Carmel

03 Mai 1893 – Tours

Ma REVERENDE ET TRÈS HONORÉE MERE.

Paix et très humble salut en Notre-Seigneur, dont la volonté toujours adorable, nous soumet en ce moment à une bien douloureuse épreuve.

Depuis trois semaines l'influenza s'est abattue sur notre Carmel et le fléau sévit dans toute son intensité. Dix-sept d'entre nous sont au lit, la plupart avec complication de bronchites, tandis que trois, atteintes de congestion pulmo­naire, nous donnent de vives inquiétudes.

Une de nos chères soeurs du voile blanc a été la victime choisie par le Seigneur, et sa perte nous a été d'autant plus sensible que, retenue nous-même à l'infirmerie, nous avons été privée de la consolation suprême de l'assister à ses der­niers moments et de lui fermer les yeux.

La vie si fervente de notre chère soeur Marie de Saint- Gabriel, couronnée par une mort si douce et entourée de tous les secours de notre sainte religion, nous est du moins un gage de l'accueil tout miséricordieux qu'elle aura reçu du Souverain Juge. Elle était âgée de 63 ans et avait 36 ans de vie religieuse.

Dans l'impuissance où nous sommes de nous occuper d'une circulaire, nous vous prions, ma Révérende Mère, de lui rendre au plus tôt les suffrages de notre Saint Ordre ; par grâce, une communion de votre fervente communauté, l'in­dulgence du Via Crucis, et tout ce que votre charité voudra bien appliquer à cette chère âme, dont la reconnaissance était une des vertus caractéristiques.

Nous ne pouvons qu'adorer et bénir la main divine qui, lors même qu'elle nous frappe, est toujours dirigée par un amour dont la mesure surpasse infiniment celle de l'épreuve.
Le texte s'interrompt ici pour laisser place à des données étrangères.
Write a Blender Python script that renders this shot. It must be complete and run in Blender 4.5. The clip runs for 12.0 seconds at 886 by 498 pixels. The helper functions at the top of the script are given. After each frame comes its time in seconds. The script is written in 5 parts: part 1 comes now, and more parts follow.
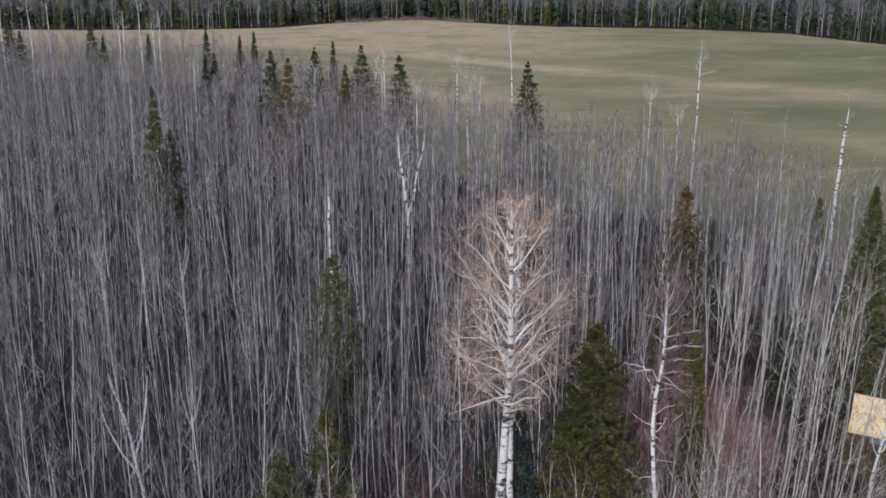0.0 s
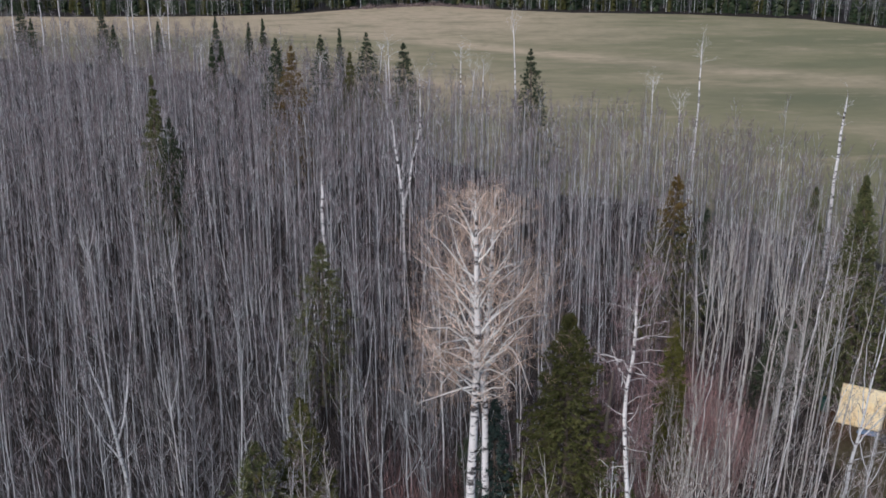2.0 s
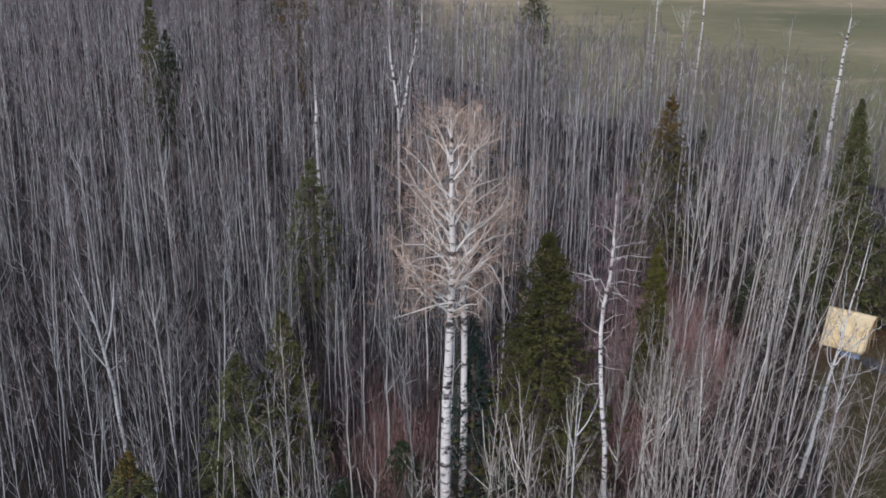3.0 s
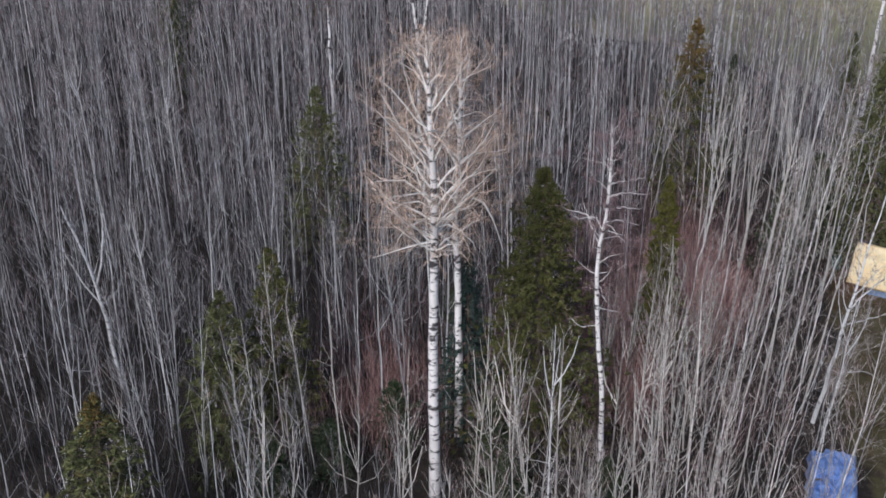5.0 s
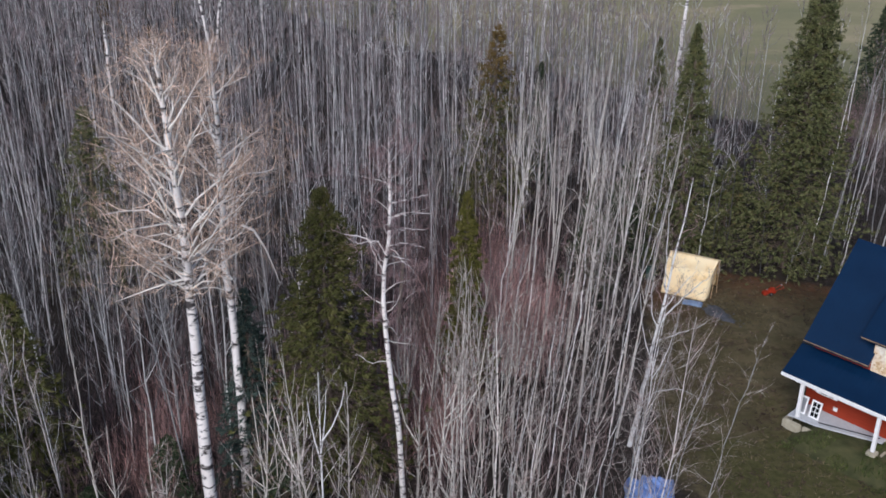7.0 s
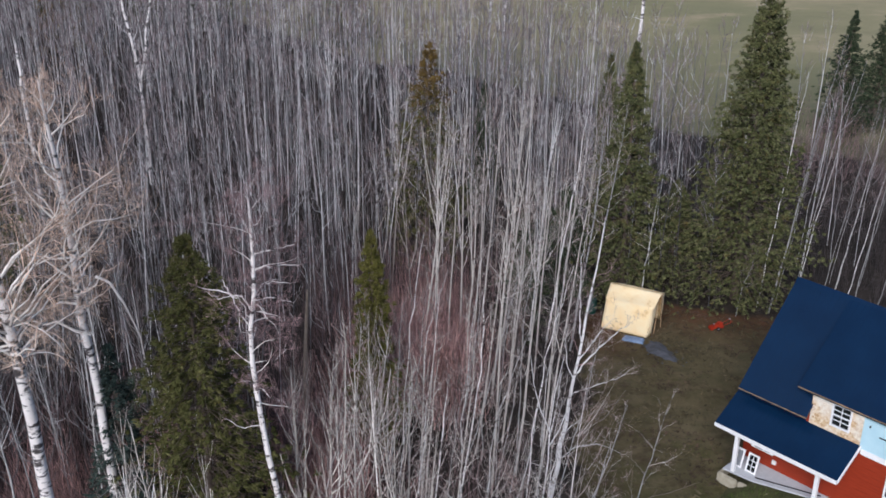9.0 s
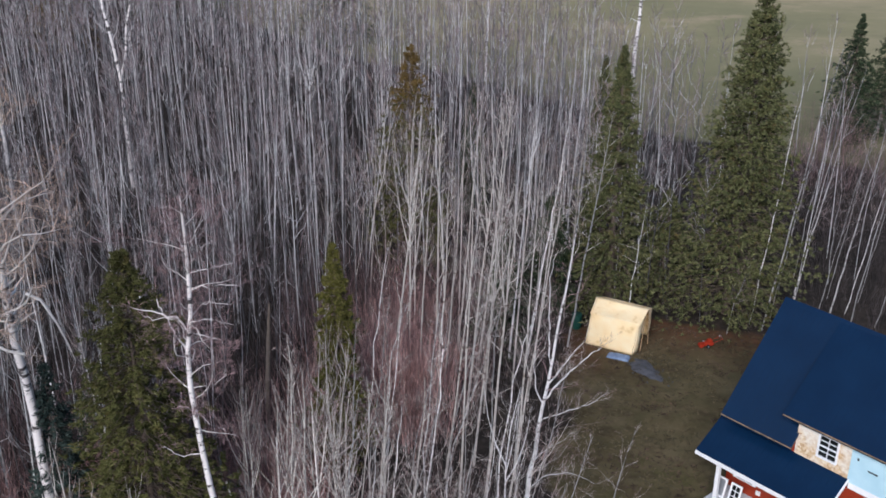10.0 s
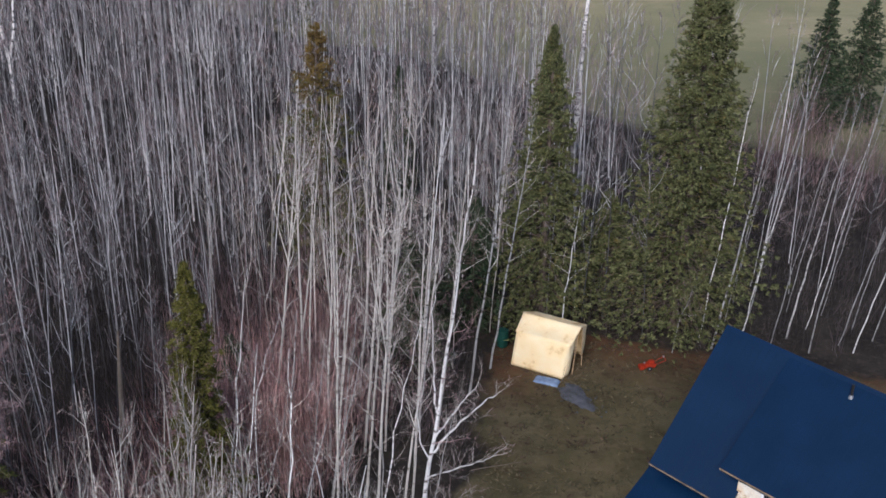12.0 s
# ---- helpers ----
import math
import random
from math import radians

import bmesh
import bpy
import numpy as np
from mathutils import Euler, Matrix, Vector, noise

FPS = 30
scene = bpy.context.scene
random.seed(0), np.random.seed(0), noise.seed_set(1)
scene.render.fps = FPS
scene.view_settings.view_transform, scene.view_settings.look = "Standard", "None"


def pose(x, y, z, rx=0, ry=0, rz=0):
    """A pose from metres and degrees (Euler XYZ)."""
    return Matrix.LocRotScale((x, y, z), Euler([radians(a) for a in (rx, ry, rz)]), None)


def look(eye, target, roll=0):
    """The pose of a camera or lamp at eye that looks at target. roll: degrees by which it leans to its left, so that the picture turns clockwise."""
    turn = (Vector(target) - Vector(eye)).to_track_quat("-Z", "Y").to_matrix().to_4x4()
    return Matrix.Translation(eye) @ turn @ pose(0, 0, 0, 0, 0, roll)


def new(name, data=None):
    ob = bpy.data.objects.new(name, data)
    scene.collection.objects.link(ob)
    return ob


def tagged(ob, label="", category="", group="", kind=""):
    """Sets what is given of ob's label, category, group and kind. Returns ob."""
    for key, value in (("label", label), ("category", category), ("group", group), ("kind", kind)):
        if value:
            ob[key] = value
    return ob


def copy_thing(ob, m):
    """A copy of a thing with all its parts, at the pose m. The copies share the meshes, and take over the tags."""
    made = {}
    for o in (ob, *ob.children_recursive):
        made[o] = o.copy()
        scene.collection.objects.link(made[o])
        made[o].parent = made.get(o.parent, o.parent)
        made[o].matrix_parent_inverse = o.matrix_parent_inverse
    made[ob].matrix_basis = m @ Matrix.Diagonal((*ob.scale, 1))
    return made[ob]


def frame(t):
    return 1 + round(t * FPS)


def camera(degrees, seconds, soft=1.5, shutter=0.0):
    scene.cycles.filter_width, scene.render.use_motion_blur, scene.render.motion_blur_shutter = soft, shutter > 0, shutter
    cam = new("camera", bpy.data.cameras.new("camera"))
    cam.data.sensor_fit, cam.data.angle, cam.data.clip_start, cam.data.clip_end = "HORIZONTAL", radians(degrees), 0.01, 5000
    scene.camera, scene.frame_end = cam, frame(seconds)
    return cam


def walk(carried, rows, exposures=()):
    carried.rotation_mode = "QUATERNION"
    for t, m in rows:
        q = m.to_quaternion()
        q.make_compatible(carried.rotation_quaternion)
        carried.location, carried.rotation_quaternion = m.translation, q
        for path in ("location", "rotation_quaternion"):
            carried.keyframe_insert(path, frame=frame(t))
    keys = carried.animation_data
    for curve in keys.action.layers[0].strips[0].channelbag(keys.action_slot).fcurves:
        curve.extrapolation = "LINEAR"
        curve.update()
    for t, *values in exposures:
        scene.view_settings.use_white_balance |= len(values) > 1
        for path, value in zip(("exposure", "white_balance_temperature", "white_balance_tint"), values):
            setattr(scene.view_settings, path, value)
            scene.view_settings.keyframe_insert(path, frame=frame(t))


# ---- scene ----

Néanmoins, ma Révérende Mère, permettez-nous de solli­citer humblement vos bonnes prières pour notre chère Com­munauté, afin que de nouvelles séparations ne nous soient pas imposées, et que cette visite de Jésus avec sa Croix soit pour nous toutes une semence féconde de grâces et de béné­dictions.

C'est au pied de cette même Croix que j'aime à me dire, ma Révérende Mère, avec un religieux et profond respect.

 

Votre humble soeur et servante,

Sr M. Madeleine du Sacré COEUR. r.c. i.

De notre Monastère de l'Incarnation et de la Sainte-Famille des Carmélites de Tours, le 25 avril 1893.

 

Le divin Maître vient de nous frapper de nouveau par un coup bien douloureux : Notre bonne et si chère soeur Marthe de Saint-Élie, doyenne de nos soeurs du Voile blanc, s'est éteinte doucement, en pleine connaissance et dans les dispositions les plus admirables, cette nuit, au moment même où nous adorions le Verbe Incarné.

En attendant que nous puissions nous entretenir avec vous, ma révérende Mère, de sa vie si religieuse et de sa sainte mort, veuillez lui appliquer les suffrages de notre saint Ordre, et implorer la divine miséricorde pour notre Carmel si affligé.

3 mai, fête de l'Invention de la sainte Croix.